◆ Exercise brief: Set down, exactly as they appear, the lines from the line holding "q = m.to_quaternion()" through the line holding "curve.update()", inclusive; output nothing outside that range.

◆ Collected material:
......
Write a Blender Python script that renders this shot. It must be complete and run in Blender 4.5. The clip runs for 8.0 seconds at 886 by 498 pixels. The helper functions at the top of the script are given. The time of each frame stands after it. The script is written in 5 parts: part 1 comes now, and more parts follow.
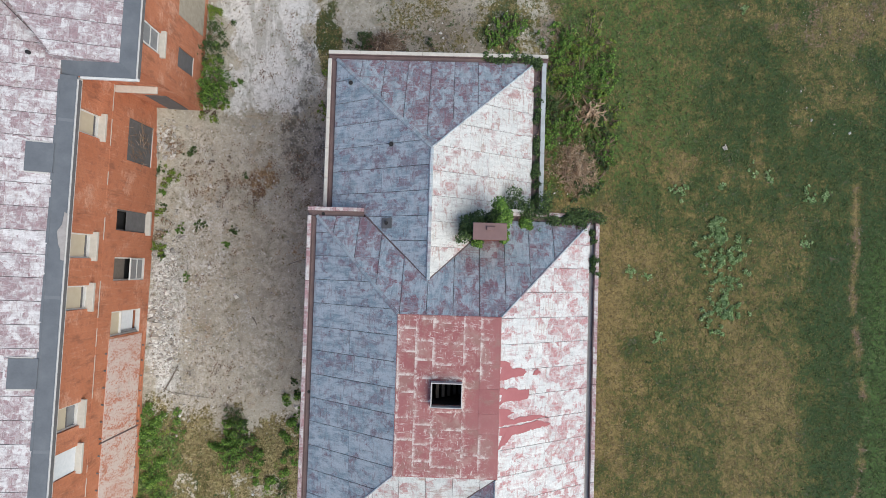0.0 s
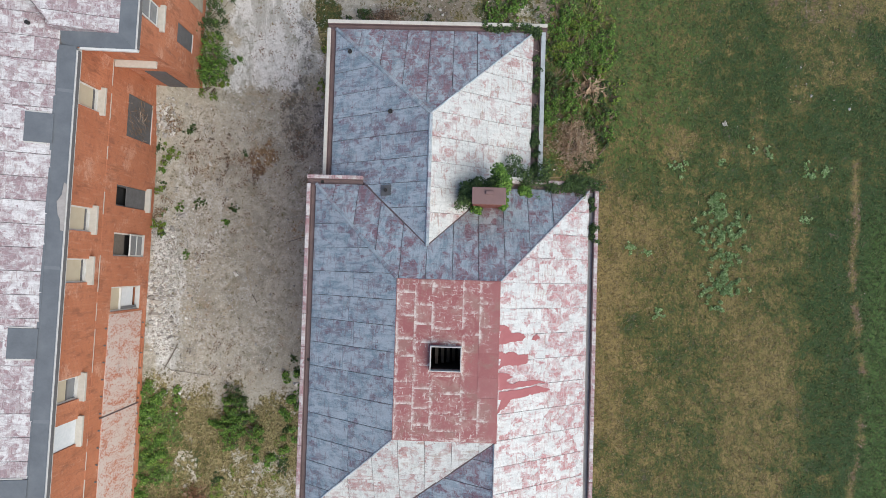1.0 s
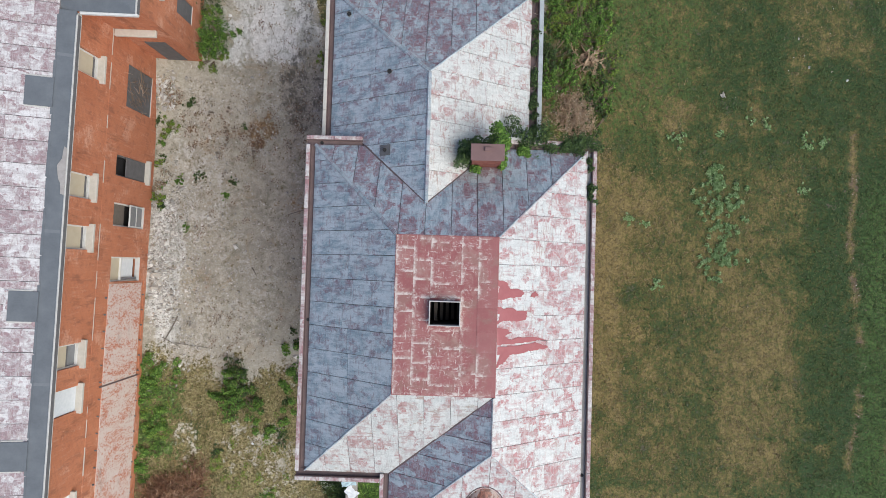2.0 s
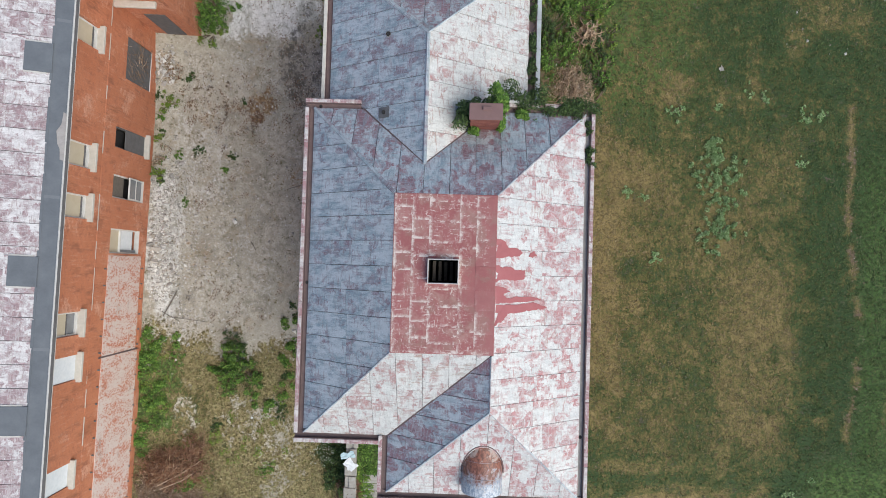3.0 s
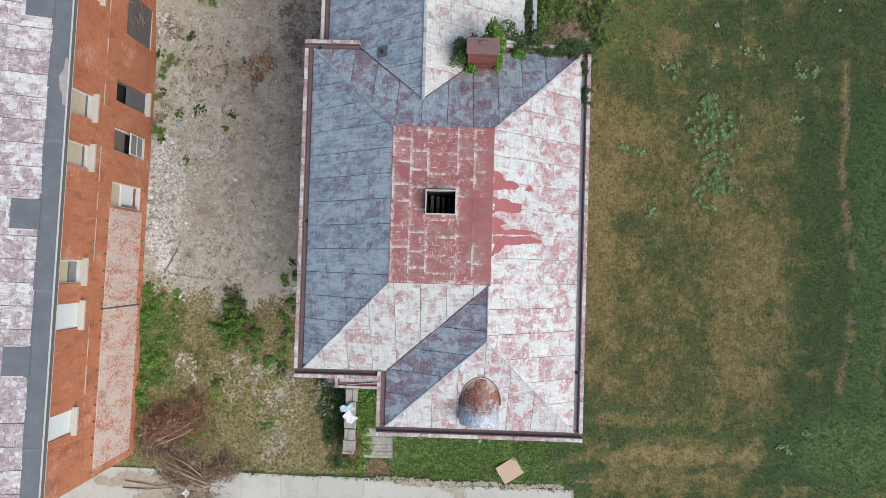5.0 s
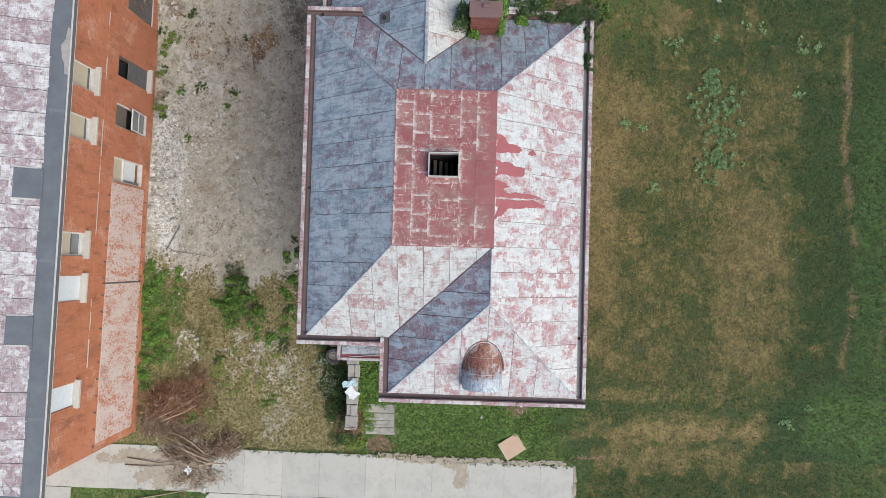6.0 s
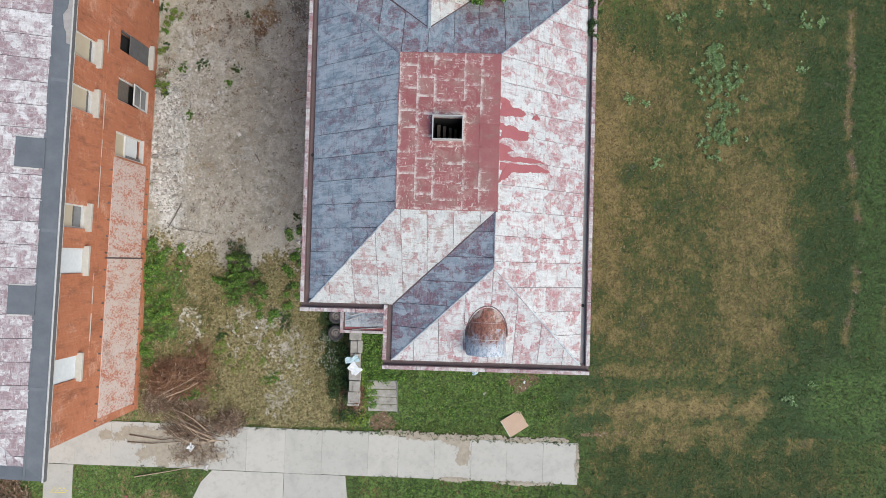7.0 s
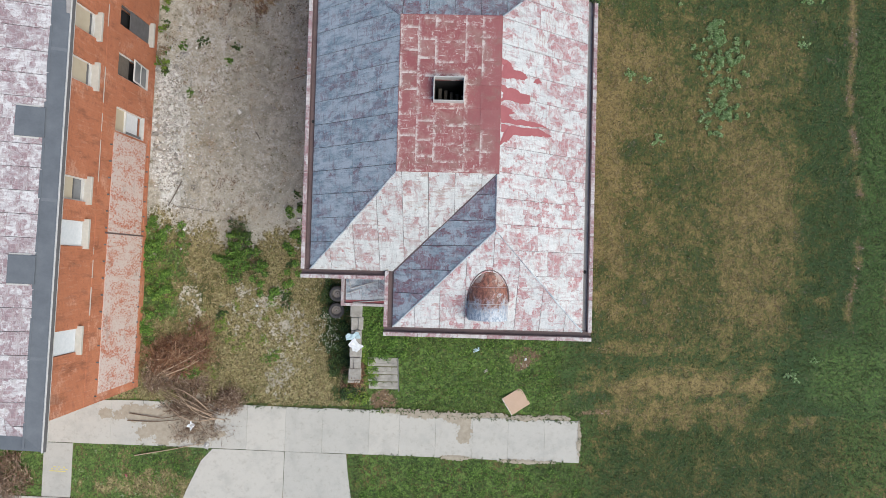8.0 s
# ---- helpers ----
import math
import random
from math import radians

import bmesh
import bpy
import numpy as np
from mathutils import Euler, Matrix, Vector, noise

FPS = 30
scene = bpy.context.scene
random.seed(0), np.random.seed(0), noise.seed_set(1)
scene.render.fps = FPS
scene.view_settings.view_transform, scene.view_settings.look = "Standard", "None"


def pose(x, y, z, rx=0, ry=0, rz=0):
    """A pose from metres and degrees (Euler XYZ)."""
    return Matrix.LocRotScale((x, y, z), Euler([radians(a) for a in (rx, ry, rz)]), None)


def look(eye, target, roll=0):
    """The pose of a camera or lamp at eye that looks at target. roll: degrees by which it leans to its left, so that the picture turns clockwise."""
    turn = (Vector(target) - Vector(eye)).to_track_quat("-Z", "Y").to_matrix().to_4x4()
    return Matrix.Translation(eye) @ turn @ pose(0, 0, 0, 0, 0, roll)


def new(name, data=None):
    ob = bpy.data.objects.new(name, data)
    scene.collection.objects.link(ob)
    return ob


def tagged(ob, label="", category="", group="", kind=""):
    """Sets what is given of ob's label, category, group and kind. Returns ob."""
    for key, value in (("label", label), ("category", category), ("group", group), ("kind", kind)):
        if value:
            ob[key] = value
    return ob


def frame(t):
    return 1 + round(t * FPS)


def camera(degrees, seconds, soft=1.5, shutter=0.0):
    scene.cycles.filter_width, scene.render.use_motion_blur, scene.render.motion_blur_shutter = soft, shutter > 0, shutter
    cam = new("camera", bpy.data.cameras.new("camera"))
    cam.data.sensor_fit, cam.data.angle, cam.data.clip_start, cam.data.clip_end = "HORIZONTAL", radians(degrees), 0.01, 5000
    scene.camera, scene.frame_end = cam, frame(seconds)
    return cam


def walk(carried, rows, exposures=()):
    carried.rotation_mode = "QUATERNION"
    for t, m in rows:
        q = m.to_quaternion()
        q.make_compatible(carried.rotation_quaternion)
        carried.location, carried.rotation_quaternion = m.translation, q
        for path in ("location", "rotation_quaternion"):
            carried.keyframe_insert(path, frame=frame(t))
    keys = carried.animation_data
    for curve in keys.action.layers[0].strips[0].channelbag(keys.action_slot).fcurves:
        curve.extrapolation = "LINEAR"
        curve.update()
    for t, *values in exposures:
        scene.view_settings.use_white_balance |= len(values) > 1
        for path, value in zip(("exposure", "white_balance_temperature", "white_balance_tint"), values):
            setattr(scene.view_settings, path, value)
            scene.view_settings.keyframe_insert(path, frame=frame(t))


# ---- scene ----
......
◆ Complete response:
        q = m.to_quaternion()
        q.make_compatible(carried.rotation_quaternion)
        carried.location, carried.rotation_quaternion = m.translation, q
        for path in ("location", "rotation_quaternion"):
            carried.keyframe_insert(path, frame=frame(t))
    keys = carried.animation_data
    for curve in keys.action.layers[0].strips[0].channelbag(keys.action_slot).fcurves:
        curve.extrapolation = "LINEAR"
        curve.update()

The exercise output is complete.